RAVENS INTANGIBLES: An Achilles' heel for the Ravens the past two seasons has been their struggles on the road, particularly against subpar teams. The Ravens have lost six of their past 10 road games, including games last year against the Jacksonville Jaguars and Tennessee Titans. However, the Ravens are 10 days removed from their last game and as healthy as they've been all season. They are 7-1 against the AFC West under John Harbaugh, and 2-0 against the Chiefs.
CHIEFS INTANGIBLES: The Chiefs rank fourth in total offense and 13th in total defense. However, turnovers and poor quarterback play have doomed them and prompted fans and media members to call for the jobs of general manager Scott Pioli and coach Romeo Crennel. Only two teams in NFL history had a worse turnover ratio than the minus-13 the Chiefs had. Kansas City has been outscored 77-44 at Arrowhead Stadium, a place that has traditionally been tough for opponents.

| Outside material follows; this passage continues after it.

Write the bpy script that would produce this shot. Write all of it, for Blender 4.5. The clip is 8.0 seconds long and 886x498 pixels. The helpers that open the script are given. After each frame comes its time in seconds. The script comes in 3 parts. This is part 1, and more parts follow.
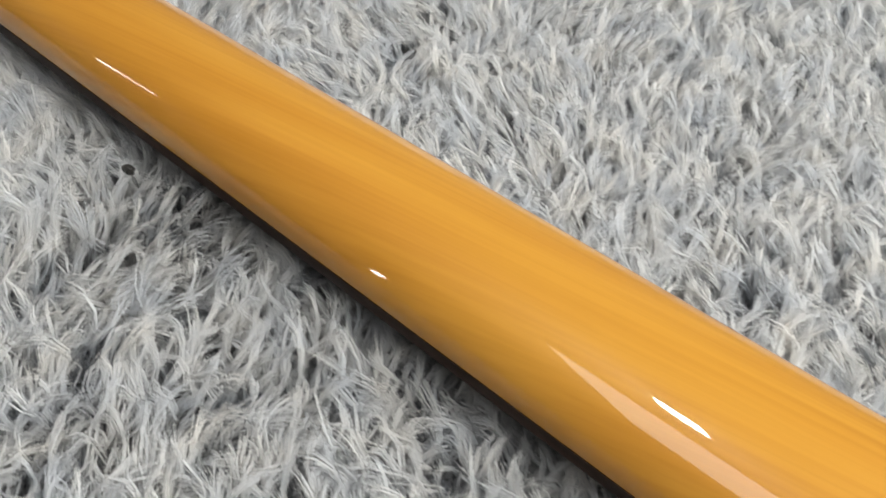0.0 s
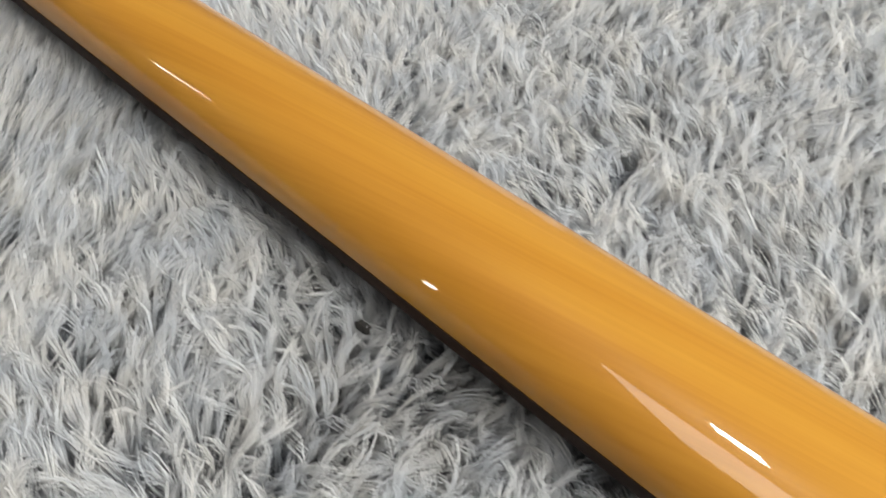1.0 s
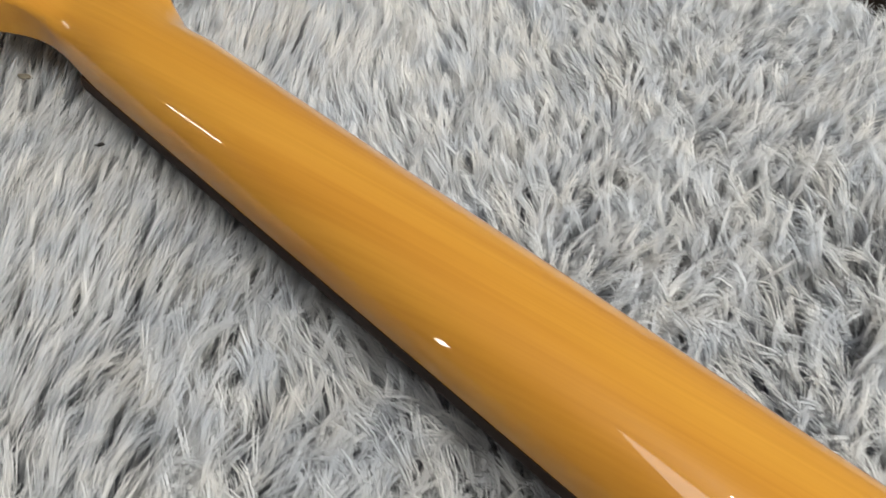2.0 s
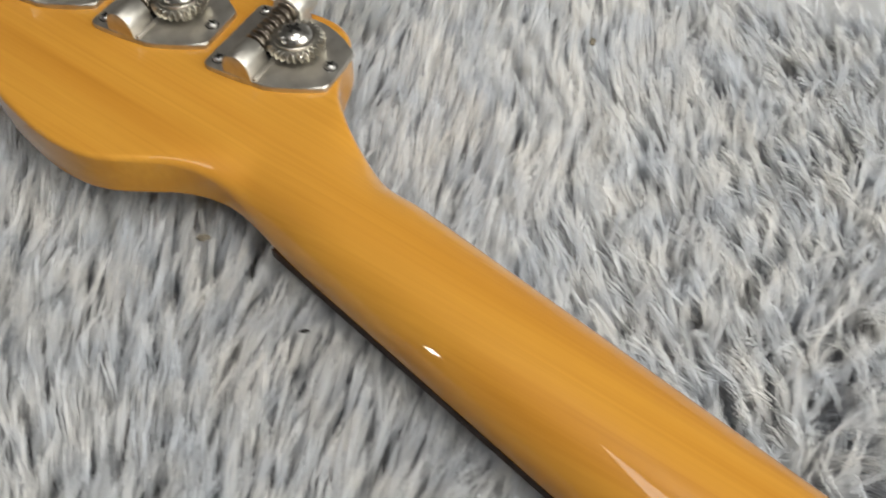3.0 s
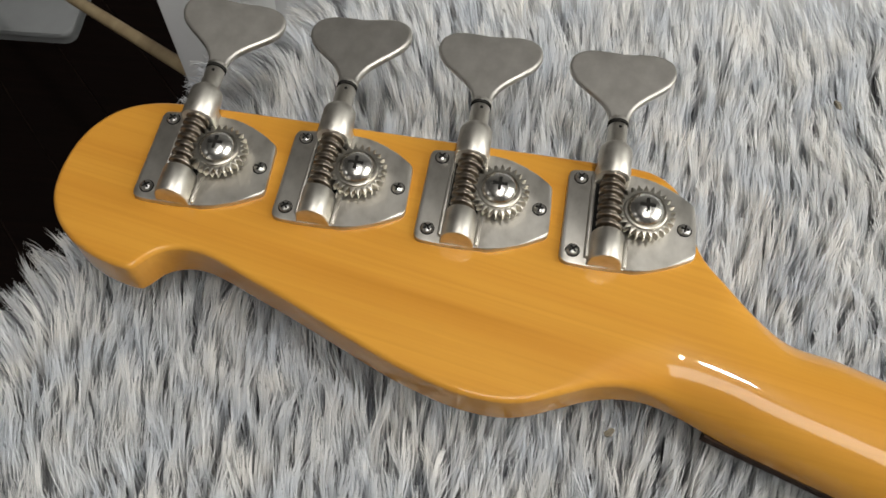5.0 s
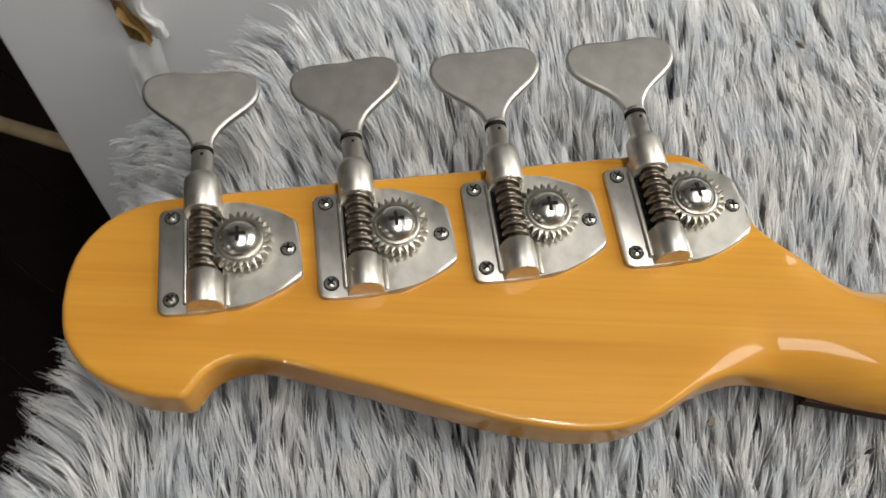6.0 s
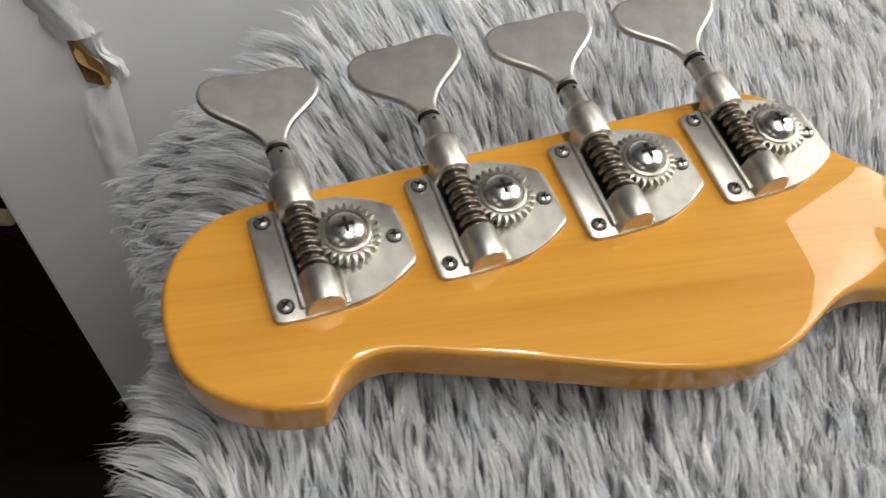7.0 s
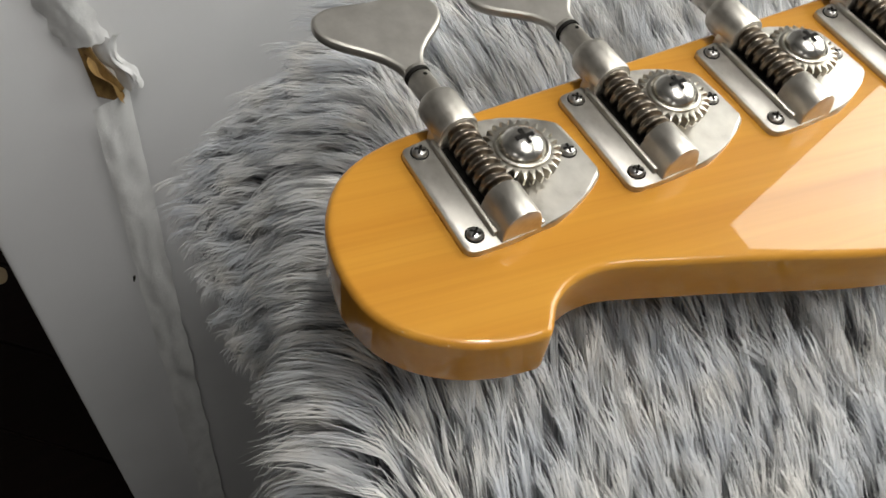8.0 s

PREDICTION: With their recent struggles on the road in mind, it would probably be foolish to expect anything but another tight game for the Ravens. But they seemingly have too much in their favor to slip up here. They are rested and healthy, and their offense is playing with a lot of confidence. The Chiefs, meanwhile, have been a mess. I don't expect a blowout, but I'm sure the Ravens would be just fine with a grind-it-out road victory and they should be able to get it to improve to 4-1 for the third straight year.